A Quiet Place – Un Posto Tranquillo di John Krasinski | Recensione

Pubblicato il 6 Aprile 2018 alle 20:00

Il film è attualmente in programmazione nelle sale italiane.

Destinato a diventare l’horror preferito di chi non ha mai visto un film horror prima di questo, A Quiet Place – Un Posto Tranquillo di John Krasinski piazza le sue stabili fondamenta su una premessa originale e curiosa, dopo di ché si siede a braccia conserte e inserisce il pilota automatico fino ad un finale totalmente idiosincratico rispetto agli 89 minuti precedenti. Idiosincratico ma comunque interessante, come ogni buona idiosincrasia: a guardar bene, infatti, sembra una metafora perfetta per dirci che la testa sotto la sabbia non la si può nascondere per sempre; prima o poi bisogna rimboccarsi le maniche e prendere la situazione in mano.

In un futuro appena dietro l’angolo rispetto al nostro presente, il mondo è infestato da una razza di alieni venuti da chissà dove (il film non ce lo dice) e particolarmente sensibili al rumore. I protagonisti Lee (John Krasinski) e sua moglie Evelyn (Emily Blunt), devono fare i conti con una quotidianità votata al silenzio per riuscire ad avere il controllo della propria vita e soprattutto per essere in grado di proteggere i tre figli, la più grande Regan (Millicent Simmonds, sordomuta sia nella vita vera che nel film), il secondogenito Marcus (Noah Jupe) e il più piccolo, Beau.

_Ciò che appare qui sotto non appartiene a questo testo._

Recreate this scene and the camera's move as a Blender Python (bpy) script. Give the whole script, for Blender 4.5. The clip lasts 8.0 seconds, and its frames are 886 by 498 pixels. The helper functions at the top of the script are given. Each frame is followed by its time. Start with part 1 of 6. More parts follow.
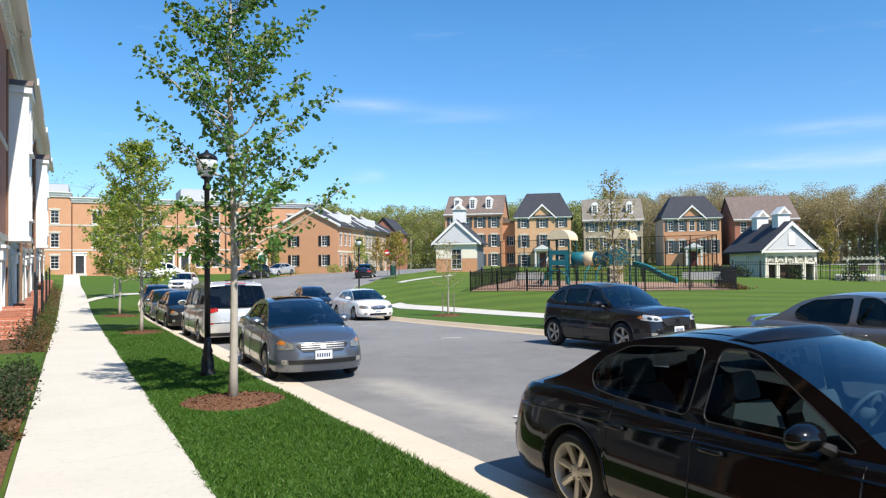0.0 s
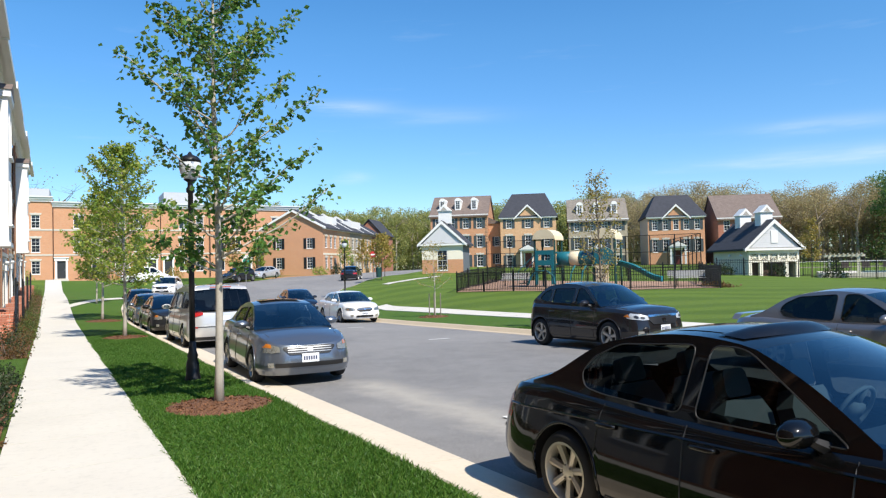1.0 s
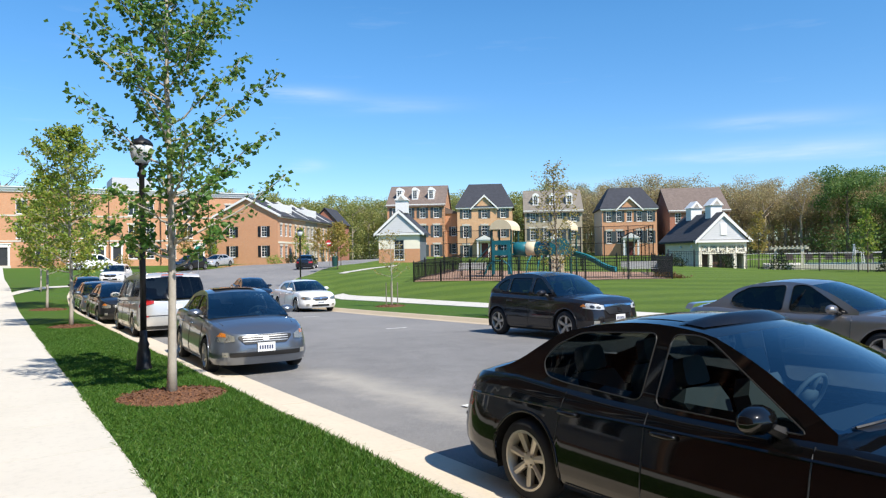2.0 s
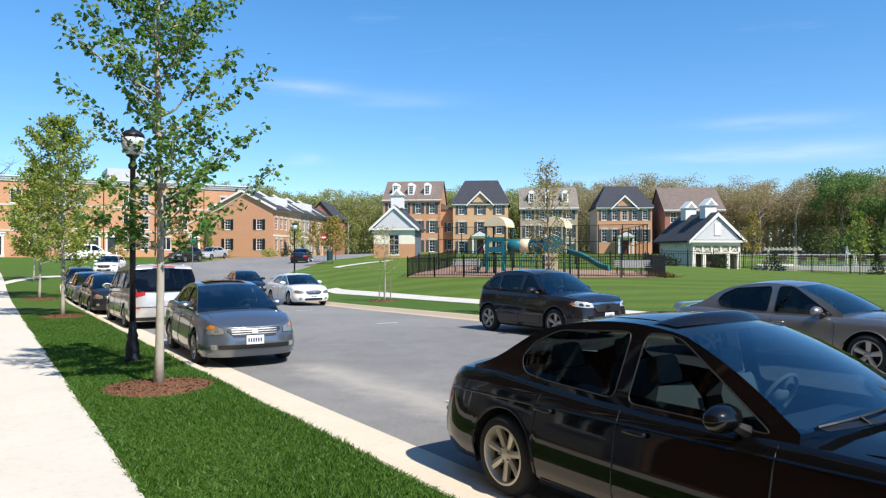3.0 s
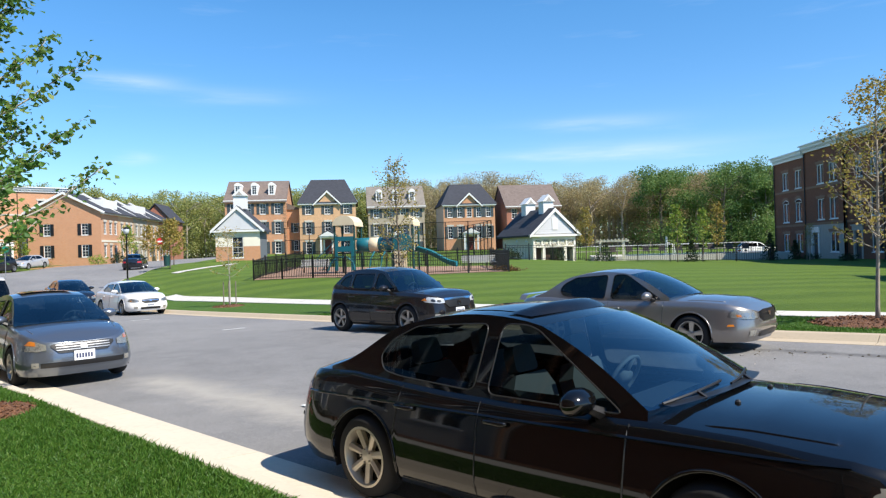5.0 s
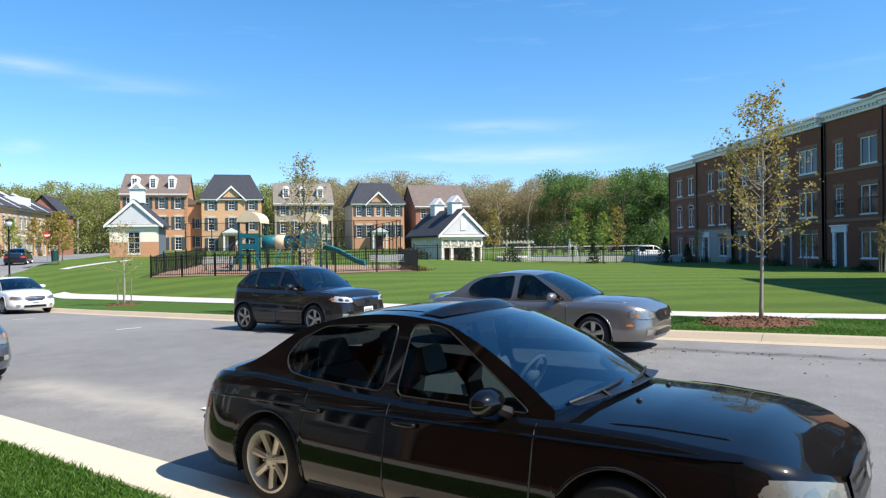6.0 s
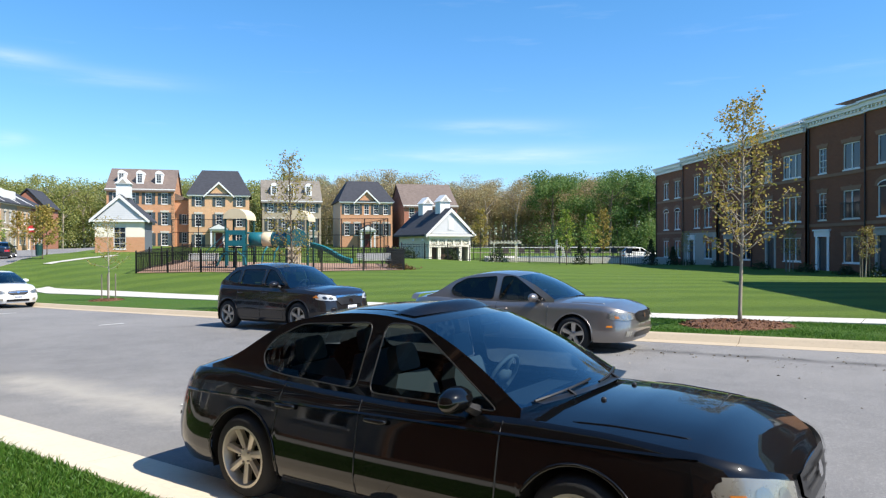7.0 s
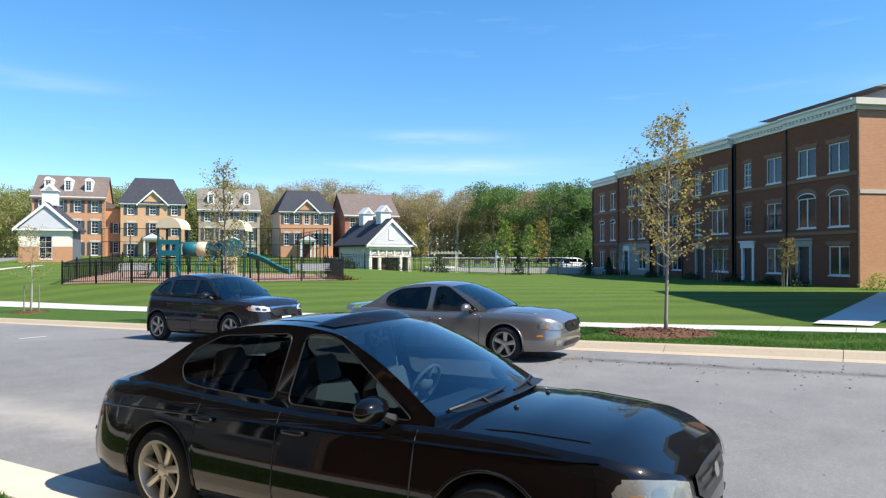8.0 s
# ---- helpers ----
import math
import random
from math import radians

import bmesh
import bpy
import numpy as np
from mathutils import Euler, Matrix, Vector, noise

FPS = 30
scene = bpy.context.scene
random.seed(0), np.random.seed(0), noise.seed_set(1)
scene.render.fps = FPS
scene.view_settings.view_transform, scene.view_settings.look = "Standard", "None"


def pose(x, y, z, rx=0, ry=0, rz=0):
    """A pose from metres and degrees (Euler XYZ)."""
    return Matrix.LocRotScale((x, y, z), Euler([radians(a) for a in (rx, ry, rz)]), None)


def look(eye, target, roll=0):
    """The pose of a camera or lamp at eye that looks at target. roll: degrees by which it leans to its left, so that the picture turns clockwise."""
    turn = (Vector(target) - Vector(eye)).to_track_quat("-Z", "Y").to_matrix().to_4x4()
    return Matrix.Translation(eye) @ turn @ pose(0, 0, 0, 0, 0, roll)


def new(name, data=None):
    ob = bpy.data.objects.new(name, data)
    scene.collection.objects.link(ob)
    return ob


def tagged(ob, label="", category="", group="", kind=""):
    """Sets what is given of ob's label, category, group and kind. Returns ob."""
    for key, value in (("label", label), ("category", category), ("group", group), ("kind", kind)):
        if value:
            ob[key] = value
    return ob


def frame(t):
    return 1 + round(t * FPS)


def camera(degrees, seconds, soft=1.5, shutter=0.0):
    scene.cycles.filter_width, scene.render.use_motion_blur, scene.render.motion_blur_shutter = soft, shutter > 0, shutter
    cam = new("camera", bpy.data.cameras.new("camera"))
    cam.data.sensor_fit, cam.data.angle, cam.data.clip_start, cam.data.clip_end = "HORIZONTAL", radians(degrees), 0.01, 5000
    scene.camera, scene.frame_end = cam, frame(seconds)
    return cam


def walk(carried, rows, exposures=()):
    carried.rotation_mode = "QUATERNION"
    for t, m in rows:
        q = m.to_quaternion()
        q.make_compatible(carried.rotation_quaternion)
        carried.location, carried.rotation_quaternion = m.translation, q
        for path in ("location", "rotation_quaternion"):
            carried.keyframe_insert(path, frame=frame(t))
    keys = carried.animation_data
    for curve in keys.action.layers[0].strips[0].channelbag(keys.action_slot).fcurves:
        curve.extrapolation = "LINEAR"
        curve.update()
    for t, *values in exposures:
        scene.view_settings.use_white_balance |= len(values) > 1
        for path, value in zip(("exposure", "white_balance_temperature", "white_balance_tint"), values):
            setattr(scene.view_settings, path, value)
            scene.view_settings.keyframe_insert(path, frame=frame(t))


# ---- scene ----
cam = camera(64.7, 8.0, 1.25)
PATH = [
    (0, (-0.088, -0.087, 1.997), (0.856, 1.676, 2.045), -0.7),
    (0.5, (-0.089, -0.084, 1.984), (0.869, 1.671, 2.023), -0.7),
    (1, (-0.083, -0.034, 1.987), (0.897, 1.709, 2.038), -1.3),
    (1.5, (-0.092, 0.035, 1.976), (0.957, 1.737, 2.01), -1.4),
    (1.7, (-0.097, 0.056, 1.972), (0.982, 1.74, 2.0), -1.3),
    (2.8, (-0.057, -0.039, 1.978), (1.03, 1.64, 1.979), -0.2),
    (3, (-0.032, -0.07, 1.979), (1.064, 1.603, 1.986), -0.0),
    (3.5, (-0.03, -0.125, 1.977), (1.083, 1.537, 1.983), 0.0),
    (4, (0.013, -0.123, 1.969), (1.138, 1.53, 1.95), -0.9),
    (4.5, (0.025, -0.043, 1.97), (1.279, 1.515, 1.965), -1.2),
    (5, (-0.006, 0.049, 1.961), (1.423, 1.449, 1.959), -1.7),
    (5.2, (0.029, 0.085, 1.961), (1.497, 1.443, 1.949), -1.4),
    (6.3, (0.006, 0.097, 1.962), (1.643, 1.246, 1.957), -0.6),
    (6.5, (-0.021, 0.041, 1.969), (1.63, 1.169, 1.964), -0.4),
    (7, (0.002, -0.044, 1.973), (1.62, 1.131, 1.961), -0.1),
    (7.5, (0.007, -0.158, 1.98), (1.655, 0.976, 1.982), -0.1),
    (8, (0.023, -0.221, 1.983), (1.733, 0.817, 2.0), -0.0),
]
walk(cam, [(t, look(eye, aim, lean)) for t, eye, aim, lean in PATH], [(0, 0.45), (3, 0.47), (5, 0.56), (8, 0.66)])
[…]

Dopo lo sconcertante prologo (ambientato durante l’89esimo giorno di questa misteriosa invasione), il film vero e proprio inizia nel 2020, circa un anno dopo: Evelyn è incinta, e mentre i mostri alieni sembrano sempre più consapevoli della presenza della famiglia Abbott, Lee dovrà escogitare un modo per preparare tutti quanti al parto, bomba ad orologeria che fa tic tac ed è pronta ad esplodere.

Krasinski, che non è un regista eccelso – il suo film d’esordio, Brief Interviews with Hideous Men, non era male, ma The Hollars era davvero pessimo – sembra voler riavviare la propria carriera dietro la macchina da presa, lasciando completamente da parte lo sviluppo dei personaggi in quello che è praticamente un B movie votato alla tensione e all’intrattenimento.

Si sente l’amore per la protagonista (Emily Blunt e Krasinski sono sposati anche nella vita vera e lei è ripresa sempre benissimo: anche se sporca, sudata e sanguinante è sempre bellissima, bellissima come raramente è stata in passato nonostante sia stata spesso bellissima nella sua carriera; quando Evelyn scende in cantina con quell’abito primaverile e il pancione e Lee la guarda e le dice – o meglio, le comunica con la lingua dei segni – che è bellissima, si capisce che Lee ci crede davvero perché John Krasinski ci crede davvero) ma si sente anche troppa musica: se nel mondo ideato a sei mani da Krasinski, Bryan Woods e Scott Beck, per poter sopravvivere bisogna stare zitti e quieti (“Come Fonzie”, per citare le parole con cui Jules minaccia Ringo e Yolanda nell’ultima scena di Pulp Fiction) il film non tace neanche un secondo, con una colonna sonora praticamente onnipresente al punto da risultare fastidiosa.

Ottimo invece il lavoro di sound design (quando i silenzi totali arrivano sono rumorosissimi, e i versi dei mostri alieni, che ricordano quelli ticchettanti del fumo nero di Lost, funzionano alla grande) e particolarmente azzeccato il look dei mostroni, tanto minacciosi nell’aspetto quanto letali nell’effetto.

Tra La Guerra dei Mondi, Jurassic Park, Signs e ovviamente Alien (lì si era nello spazio e quindi nessuno poteva sentirti urlare, qui invece non puoi urlare e basta) A Quiet Place prende una trama semplice senza mai banalizzarla e costruendoci sopra un buon monster movie d’intrattenimento da serie b. Niente di più, niente di meno, ma a volte va benissimo così.